Death can be a fearful event to a child. Be willing to talk about your child’s fears. It may be uncomfortable to enter a room full of people, many of who may be sad and crying. Your child may not want to get close to the casket or even look at the deceased loved one, should it be an open casket. Don’t push them. Don’t make them look or touch if they don’t want to.
Yesterday, we entered the funeral home with one goal. See Nana. From there we sat and talked for a little bit with other family members lingering around. I then asked Mr. Smackdown and Mr. Me-Too if they wanted to go look at some pictures of Pat. The pictures were displayed near the casket, but far enough that they could glance at Pat without feeling pressure. Mr. Me-Too only desired to show everyone his Kleen Kanteen water bottle and run around grabbing dressed up legs with his sticky snack hands. However, Mr. Smackdown was excited to see the lady.
“Look at that lady lying down, Mommy!” he said jumping with the help of a vigorous tug on my arm and a nervous, slightly excited giggle. He was curious. Would it be appropriate for me to act like that? No. But was it age-appropriate for him? Yes.

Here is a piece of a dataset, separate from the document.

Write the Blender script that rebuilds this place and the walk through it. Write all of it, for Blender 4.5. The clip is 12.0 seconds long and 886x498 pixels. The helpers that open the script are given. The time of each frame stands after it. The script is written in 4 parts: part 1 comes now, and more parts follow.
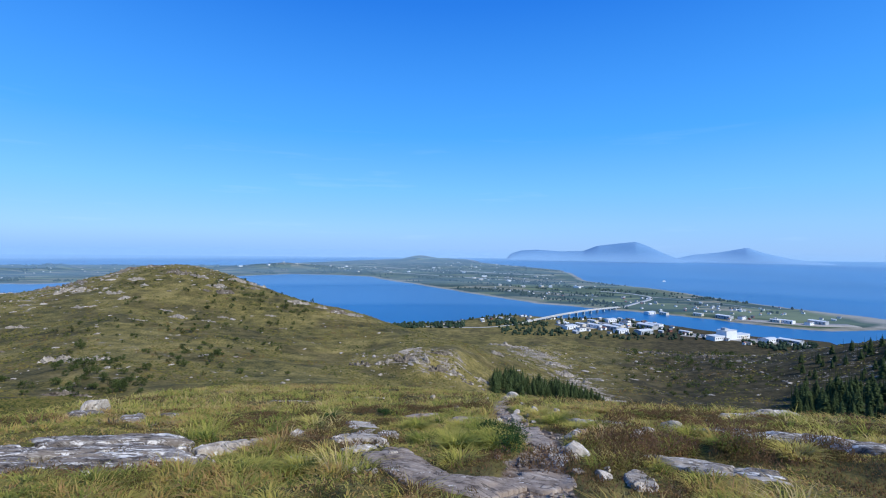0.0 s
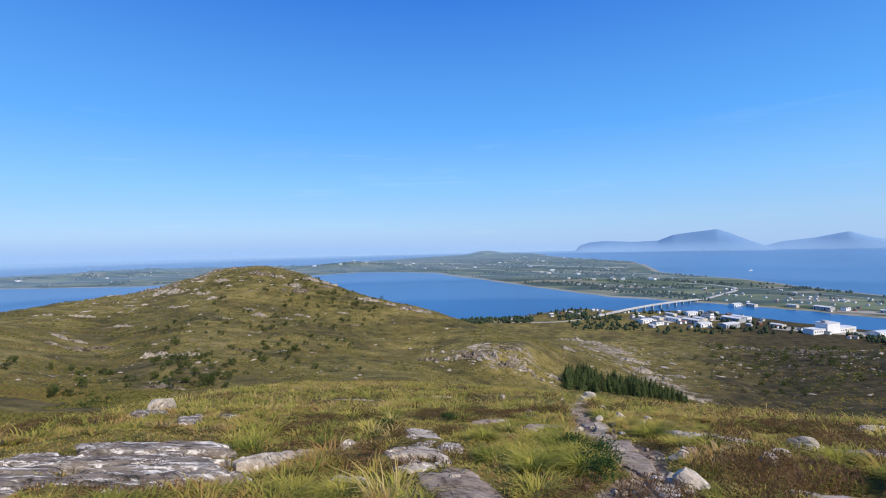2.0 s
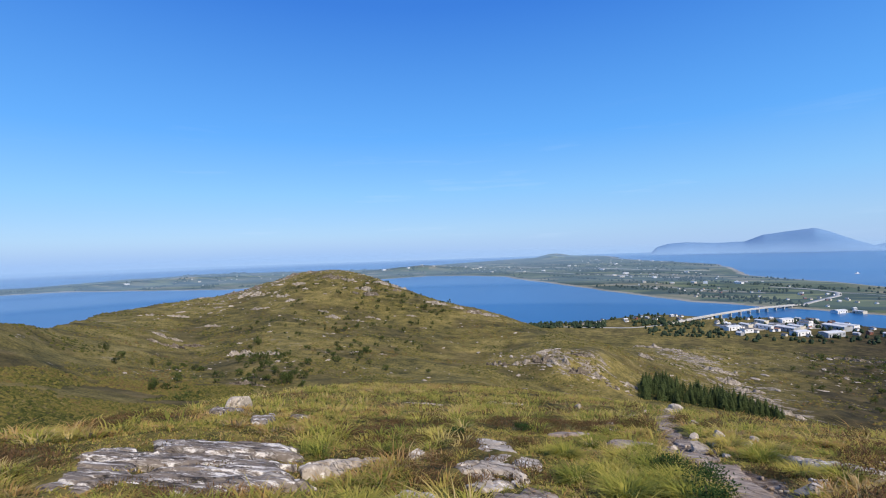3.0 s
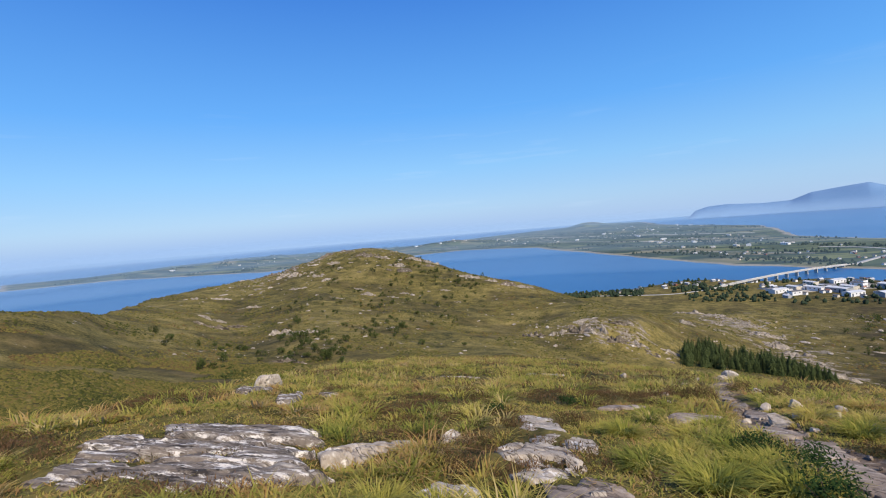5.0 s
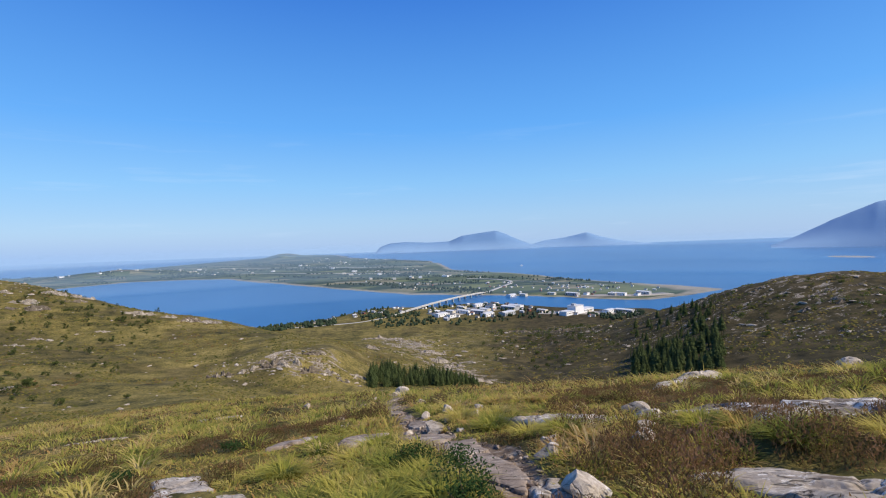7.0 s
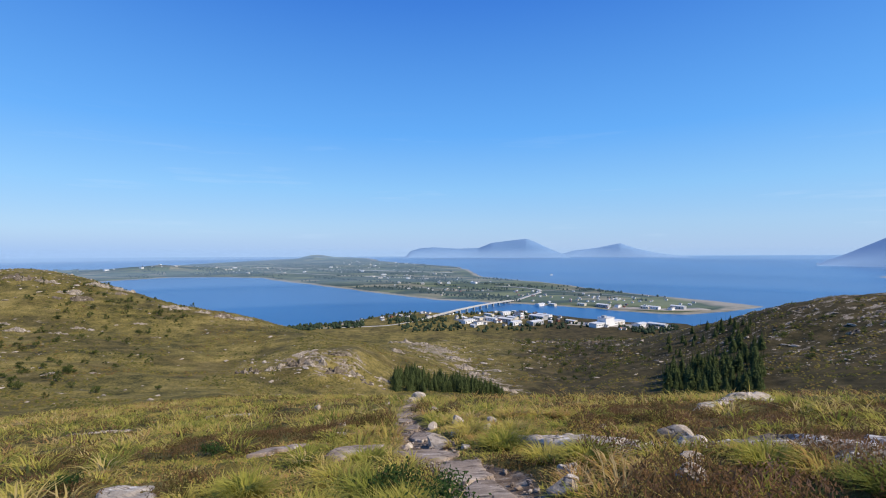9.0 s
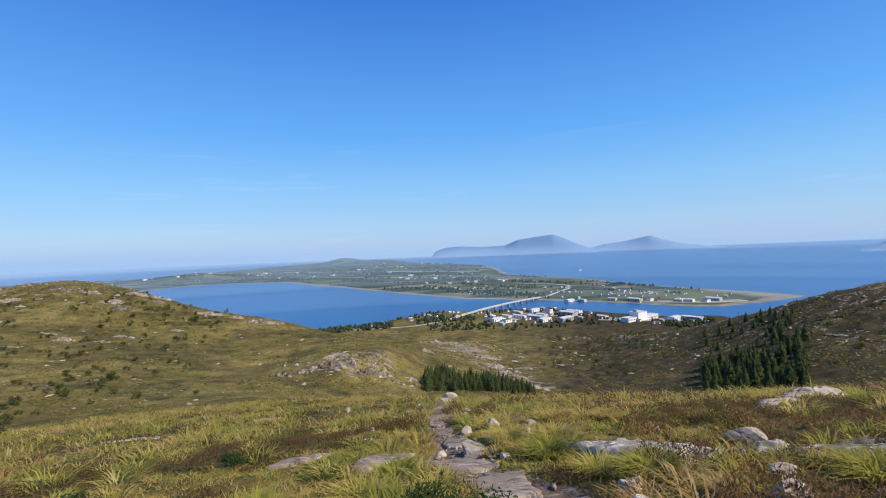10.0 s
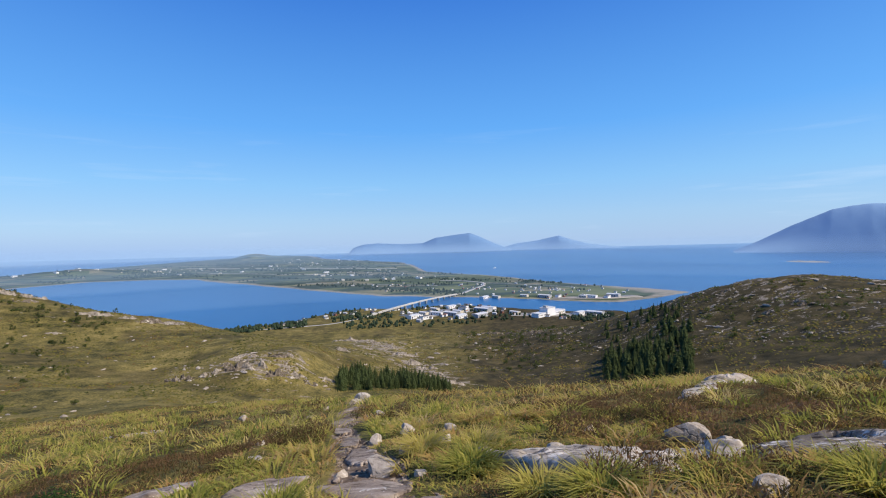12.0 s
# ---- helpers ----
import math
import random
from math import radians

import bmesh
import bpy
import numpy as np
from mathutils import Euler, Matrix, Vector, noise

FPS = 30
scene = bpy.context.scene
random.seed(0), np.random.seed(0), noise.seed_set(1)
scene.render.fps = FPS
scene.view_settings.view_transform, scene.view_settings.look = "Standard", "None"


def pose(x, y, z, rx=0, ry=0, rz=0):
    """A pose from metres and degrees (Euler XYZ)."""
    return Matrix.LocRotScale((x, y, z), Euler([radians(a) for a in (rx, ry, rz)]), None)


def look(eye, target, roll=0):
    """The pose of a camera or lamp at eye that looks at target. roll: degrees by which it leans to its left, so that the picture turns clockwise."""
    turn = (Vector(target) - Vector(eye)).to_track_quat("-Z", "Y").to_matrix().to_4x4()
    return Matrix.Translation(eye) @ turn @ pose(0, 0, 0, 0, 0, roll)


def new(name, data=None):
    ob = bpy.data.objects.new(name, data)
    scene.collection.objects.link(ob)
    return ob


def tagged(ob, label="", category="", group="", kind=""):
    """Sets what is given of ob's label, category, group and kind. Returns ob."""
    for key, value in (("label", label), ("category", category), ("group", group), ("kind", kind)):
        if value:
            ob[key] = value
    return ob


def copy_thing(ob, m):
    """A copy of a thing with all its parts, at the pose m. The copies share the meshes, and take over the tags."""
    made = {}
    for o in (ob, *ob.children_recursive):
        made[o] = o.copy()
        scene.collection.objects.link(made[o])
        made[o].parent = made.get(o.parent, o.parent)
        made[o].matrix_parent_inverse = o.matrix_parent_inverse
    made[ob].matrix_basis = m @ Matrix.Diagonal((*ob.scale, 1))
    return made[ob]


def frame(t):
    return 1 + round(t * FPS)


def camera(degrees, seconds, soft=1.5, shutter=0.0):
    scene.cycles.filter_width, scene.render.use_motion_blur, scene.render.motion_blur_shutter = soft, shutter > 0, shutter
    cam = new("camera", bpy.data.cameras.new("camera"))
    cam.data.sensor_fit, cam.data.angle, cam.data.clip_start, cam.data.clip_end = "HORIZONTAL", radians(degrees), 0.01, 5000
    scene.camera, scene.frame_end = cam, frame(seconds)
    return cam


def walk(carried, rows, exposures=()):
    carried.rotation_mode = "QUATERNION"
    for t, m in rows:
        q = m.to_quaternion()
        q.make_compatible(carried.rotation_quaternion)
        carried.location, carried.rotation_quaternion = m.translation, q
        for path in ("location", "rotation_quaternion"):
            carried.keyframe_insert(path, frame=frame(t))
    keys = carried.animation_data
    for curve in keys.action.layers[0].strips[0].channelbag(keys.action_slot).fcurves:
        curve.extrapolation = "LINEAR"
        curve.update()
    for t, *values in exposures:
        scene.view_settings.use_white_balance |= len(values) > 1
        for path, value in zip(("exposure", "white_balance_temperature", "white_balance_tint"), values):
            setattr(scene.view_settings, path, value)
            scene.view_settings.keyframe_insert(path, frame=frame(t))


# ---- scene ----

# ---------------------------------------------------------------- camera
cam = camera(86.6, 12.0, soft=1.1)
ROWS = [
    (0.0, 0.00, 0.00, 1.55, -0.09, -0.54, -0.01), (0.5, 0.05, 0.36, 1.52, -0.30, -0.93, -1.30),
    (1.0, 0.09, 0.69, 1.46, 0.78, 0.14, 1.75), (1.5, 0.04, 1.06, 1.38, 0.16, 1.08, 3.82),
    (2.0, 0.00, 1.37, 1.33, -0.58, 1.32, 7.93), (2.5, -0.10, 1.69, 1.26, 0.25, 1.59, 11.72),
    (3.0, -0.19, 1.95, 1.21, 0.09, 1.88, 16.08), (3.2, -0.24, 2.05, 1.20, 0.53, 2.13, 19.00),
    (4.8, -0.46, 2.88, 0.94, -2.86, 4.88, 22.72), (5.0, -0.47, 2.98, 0.90, -2.79, 4.53, 19.86),
    (5.5, -0.43, 3.21, 0.83, -1.45, 3.41, 10.40), (6.0, -0.35, 3.45, 0.76, -0.21, 3.20, -0.64),
    (6.5, -0.27, 3.69, 0.65, -0.75, 2.55, -10.05), (7.0, -0.10, 3.88, 0.57, -1.06, 2.05, -15.89),
    (7.2, -0.05, 3.97, 0.55, -1.62, 2.43, -17.40), (8.8, 0.43, 4.70, 0.30, -0.90, 0.42, -13.88),
    (9.0, 0.47, 4.81, 0.27, -0.25, 0.21, -12.28), (9.5, 0.54, 5.13, 0.22, -0.18, 1.41, -10.64),
    (10.0, 0.57, 5.49, 0.11, -0.27, 2.28, -9.14), (10.5, 0.55, 5.85, 0.01, -0.61, 3.08, -8.65),
    (11.0, 0.61, 6.19, -0.12, -0.15, 3.21, -11.74), (11.5, 0.74, 6.50, -0.17, -0.32, 2.77, -15.21),
    (12.0, 0.92, 6.71, -0.22, -0.92, 1.44, -19.09)]
walk(cam, [(t, pose(x, y, z, 90 + p, r, w)) for t, x, y, z, p, r, w in ROWS],
     exposures=[(0.0, 0.0, 5450, 6), (0.4, 0.0, 5550, 7), (1.0, 0.03, 5950, 9), (2.0, 0.05, 6300, 10), (2.5, 0.05, 6350, 10), (5.0, 0.05, 6650, 10), (12.0, 0.05, 6650, 10)])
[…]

If you need to cry. Cry. My husband has done a good job teaching the boys how to be compassionate and comfort someone when they are grieving. Often, they will come up to me and give me three pats on the back (I Love You) or a sweet leg hug. Sometimes they will say, “What can I do to help you, Mommy?” (Meaning a household chore needing assistance.) Or Mr. Smackdown will say to Mr. Me-Too, “Mommy is sad. Let’s play quietly.” It is important that your children see that it is OK to be sad and to cry when someone dies. You need to experience grief in order to process it and move on. If your child is sad, let them cry. Show compassion by snuggling with them, reading some Psalms, looking through old photographs, and/or offering a hug. If there ever was a time to be tender, this is the time.
So that was a bit of our school this week . . . we learned about life.